- Morsam Location within Iran
- Coordinates: 36°31′19″N 53°16′10″E﻿ / ﻿36.52194°N 53.26944°E
- Country: Iran
- Province: Mazandaran
- County: Miandorud
- District: Central
- Rural District: Kuhdasht-e Gharbi

Population (2016)
- • Total: 133
- Time zone: UTC+3:30 (IRST)

= Morsam =

Village in Mazandaran province, Iran

Morsam (مرسم) is a village in Kuhdasht-e Gharbi Rural District of the Central District in Miandorud County, Mazandaran province, Iran.

==Demographics==
===Population===
At the time of the 2006 National Census, the village's population was 125 in 31 households, when it was in Kuhdasht Rural District (Note: Renamed Kuhdasht-e Sharqi Rural District) of the former Miandorud District in Sari County.
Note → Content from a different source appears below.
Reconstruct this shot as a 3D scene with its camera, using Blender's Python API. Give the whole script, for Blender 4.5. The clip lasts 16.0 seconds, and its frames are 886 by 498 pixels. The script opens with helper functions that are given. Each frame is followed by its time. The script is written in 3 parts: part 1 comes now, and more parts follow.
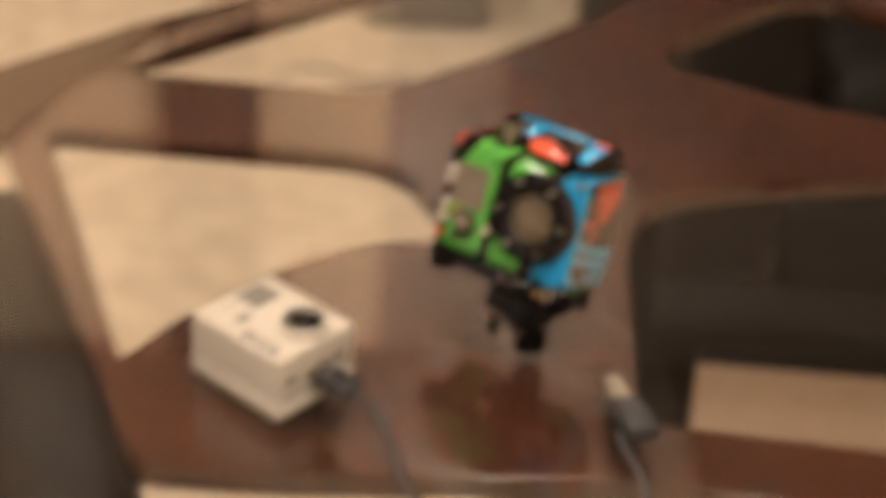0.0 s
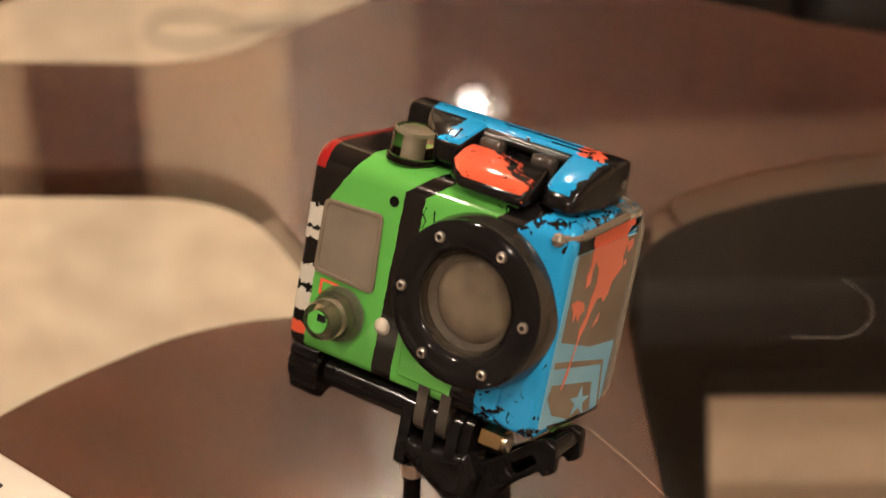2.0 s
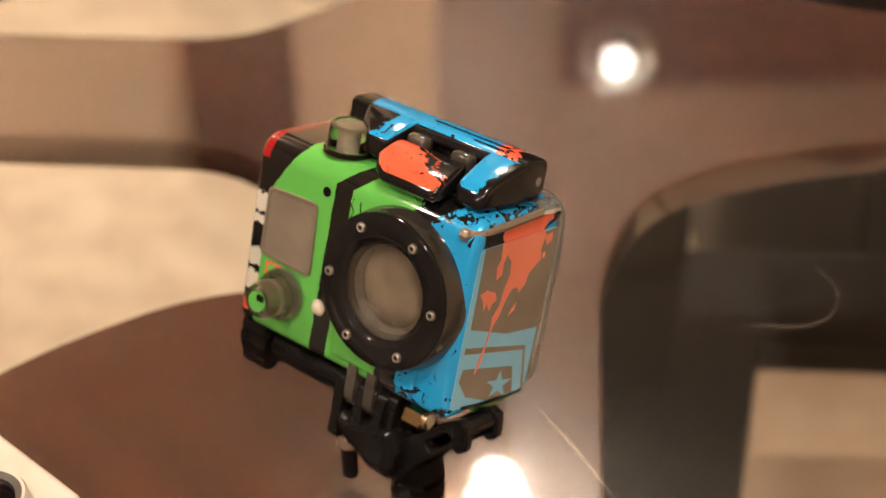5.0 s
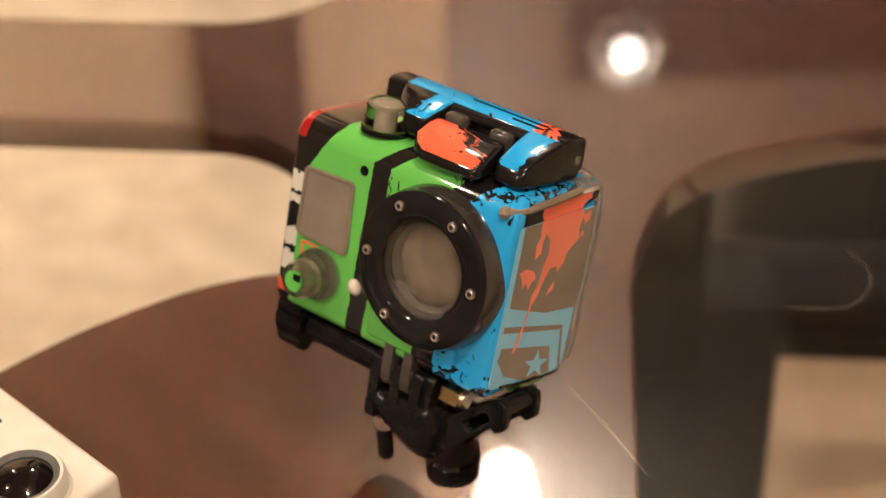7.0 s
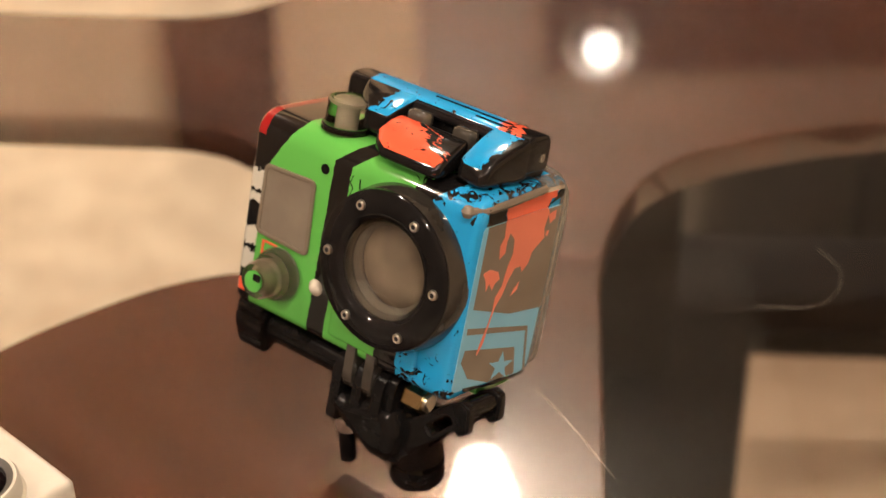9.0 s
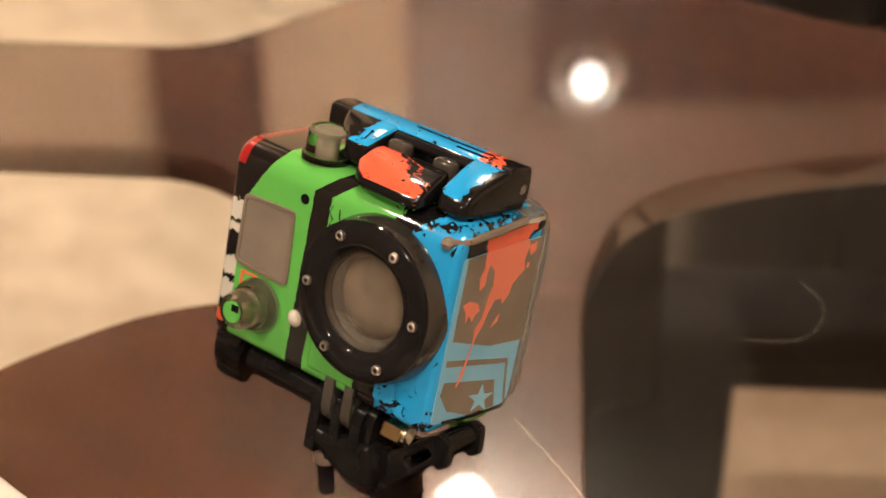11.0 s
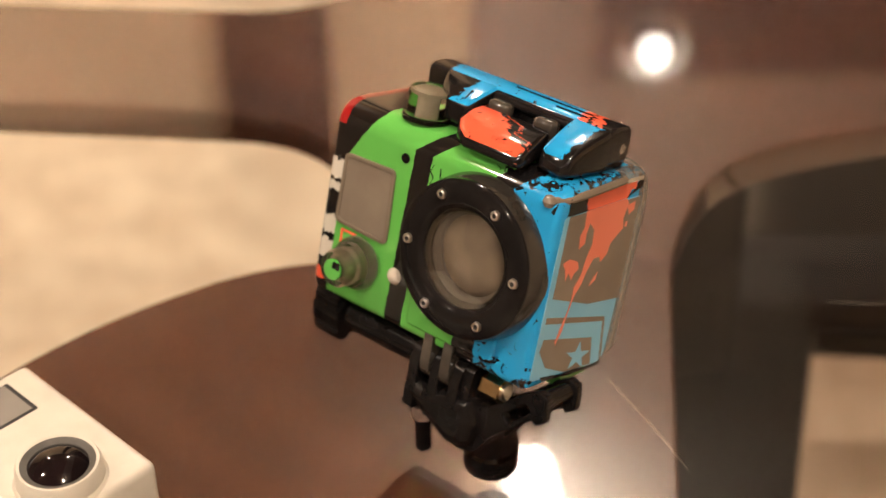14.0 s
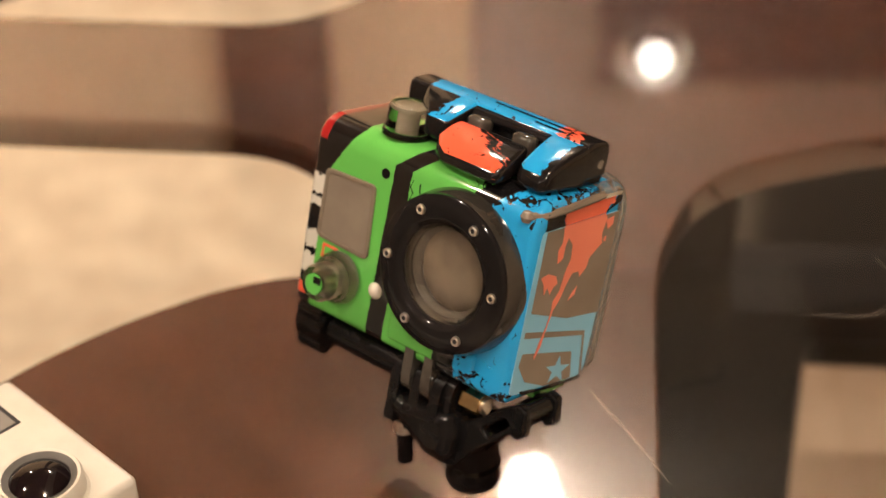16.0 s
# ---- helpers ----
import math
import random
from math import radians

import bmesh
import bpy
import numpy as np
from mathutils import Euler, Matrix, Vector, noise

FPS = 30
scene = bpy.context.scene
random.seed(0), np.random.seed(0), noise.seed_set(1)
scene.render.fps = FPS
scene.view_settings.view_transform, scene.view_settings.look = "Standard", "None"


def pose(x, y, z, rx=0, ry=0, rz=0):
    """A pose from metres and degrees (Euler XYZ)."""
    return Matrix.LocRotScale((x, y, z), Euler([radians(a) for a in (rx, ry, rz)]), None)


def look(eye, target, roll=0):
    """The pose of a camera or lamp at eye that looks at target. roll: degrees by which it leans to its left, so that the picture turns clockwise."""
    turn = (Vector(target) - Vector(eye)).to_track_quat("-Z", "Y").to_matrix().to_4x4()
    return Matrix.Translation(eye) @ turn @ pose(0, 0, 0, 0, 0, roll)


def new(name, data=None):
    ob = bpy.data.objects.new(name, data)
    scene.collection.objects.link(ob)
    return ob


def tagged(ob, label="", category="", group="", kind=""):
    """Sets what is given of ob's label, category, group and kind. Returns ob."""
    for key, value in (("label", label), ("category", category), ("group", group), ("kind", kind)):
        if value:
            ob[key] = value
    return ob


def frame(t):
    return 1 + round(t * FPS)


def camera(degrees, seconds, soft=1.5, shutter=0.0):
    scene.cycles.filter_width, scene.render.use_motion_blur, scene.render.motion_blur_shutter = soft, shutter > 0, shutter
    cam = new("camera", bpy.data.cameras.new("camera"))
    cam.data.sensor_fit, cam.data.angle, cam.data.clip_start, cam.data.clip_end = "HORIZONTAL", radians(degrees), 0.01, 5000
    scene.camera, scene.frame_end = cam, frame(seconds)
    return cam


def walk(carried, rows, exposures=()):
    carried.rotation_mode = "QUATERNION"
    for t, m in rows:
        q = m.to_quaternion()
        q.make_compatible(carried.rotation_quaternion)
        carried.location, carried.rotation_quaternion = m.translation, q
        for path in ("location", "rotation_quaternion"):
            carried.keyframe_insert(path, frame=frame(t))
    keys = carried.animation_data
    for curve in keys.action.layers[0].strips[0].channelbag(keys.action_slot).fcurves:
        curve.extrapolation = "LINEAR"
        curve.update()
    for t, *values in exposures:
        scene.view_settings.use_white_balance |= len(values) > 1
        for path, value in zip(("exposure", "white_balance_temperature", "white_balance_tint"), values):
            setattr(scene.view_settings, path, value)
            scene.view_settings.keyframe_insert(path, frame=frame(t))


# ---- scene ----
cam = camera(29.8, 16.0, soft=1.5, shutter=0.7)
cam.data.dof.use_dof = True
cam.data.dof.focus_distance = 0.415
cam.data.dof.aperture_fstop = 10.5
EV = 0.71
PATH = [
    (0, (0.493, -0.464, 1.202), (-0.596, 0.859, 0.172), 4.3),
    (0.3, (0.395, -0.369, 1.153), (-0.599, 1.024, 0.117), 2.9),
    (0.5, (0.365, -0.302, 1.12), (-0.661, 1.057, 0.07), 1.7),
    (1, (0.287, -0.192, 1.051), (-0.686, 1.149, -0.069), 1.6),
    (1.5, (0.292, -0.187, 1.044), (-0.71, 1.123, -0.087), 0.3),
    (2, (0.291, -0.194, 1.054), (-0.7, 1.151, -0.045), 1.4),
    (2.5, (0.305, -0.195, 1.057), (-0.704, 1.129, -0.052), 3.0),
    (3, (0.331, -0.182, 1.077), (-0.745, 1.08, -0.041), 0.1),
    (3.5, (0.351, -0.182, 1.075), (-0.785, 0.953, -0.117), -1.3),
    (4, (0.349, -0.176, 1.076), (-0.785, 0.971, -0.107), -1.6),
    (4.2, (0.35, -0.162, 1.081), (-0.786, 1.007, -0.078), -1.3),
    (6.3, (0.346, -0.171, 1.071), (-0.779, 1.016, -0.08), -1.0),
    (6.5, (0.345, -0.171, 1.073), (-0.78, 1.006, -0.088), -1.2),
    (7, (0.344, -0.172, 1.074), (-0.786, 1.004, -0.084), -1.2),
    (7.5, (0.344, -0.17, 1.074), (-0.791, 1.008, -0.076), -1.8),
    (8, (0.343, -0.168, 1.072), (-0.779, 1.018, -0.084), -1.4),
    (8.5, (0.342, -0.166, 1.071), (-0.763, 1.026, -0.095), -0.7),
    (10.8, (0.34, -0.16, 1.068), (-0.776, 1.049, -0.069), -0.3),
    (11, (0.341, -0.161, 1.069), (-0.768, 1.057, -0.066), -0.0),
    (11.5, (0.344, -0.159, 1.07), (-0.765, 1.068, -0.056), -0.1),
    (12, (0.34, -0.161, 1.071), (-0.769, 1.065, -0.054), -0.1),
    (12.5, (0.34, -0.164, 1.068), (-0.773, 1.064, -0.051), 0.2),
    (13, (0.34, -0.166, 1.069), (-0.777, 1.06, -0.048), -0.1),
    (13.5, (0.34, -0.17, 1.069), (-0.799, 1.008, -0.078), -0.6),
    (14, (0.338, -0.173, 1.069), (-0.81, 0.983, -0.091), -1.2),
    (14.5, (0.339, -0.172, 1.069), (-0.824, 0.962, -0.098), -1.4),
    (15, (0.342, -0.17, 1.07), (-0.819, 0.96, -0.103), -1.9),
    (15.5, (0.344, -0.17, 1.071), (-0.806, 0.983, -0.091), -1.2),
    (16, (0.343, -0.169, 1.072), (-0.812, 0.987, -0.082), -1.4),
]
walk(cam, [(t, look(eye, target, roll)) for t, eye, target, roll in PATH],
     [(0.0, EV - 0.30), (0.5, EV - 0.50), (1.0, EV - 0.62), (1.5, EV - 0.46), (2.0, EV - 0.18), (2.5, EV - 0.06), (3.0, EV), (16.0, EV)])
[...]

The following census in 2011 counted 95 people in 24 households, by which time the district had been separated from the county in the establishment of Miandorud County. The rural district was transferred to the new Central District and renamed Kuhdasht-e Sharqi Rural District. Morsam was transferred to Kuhdasht-e Gharbi Rural District created in the same district. The 2016 census measured the population of the village as 133 people in 50 households.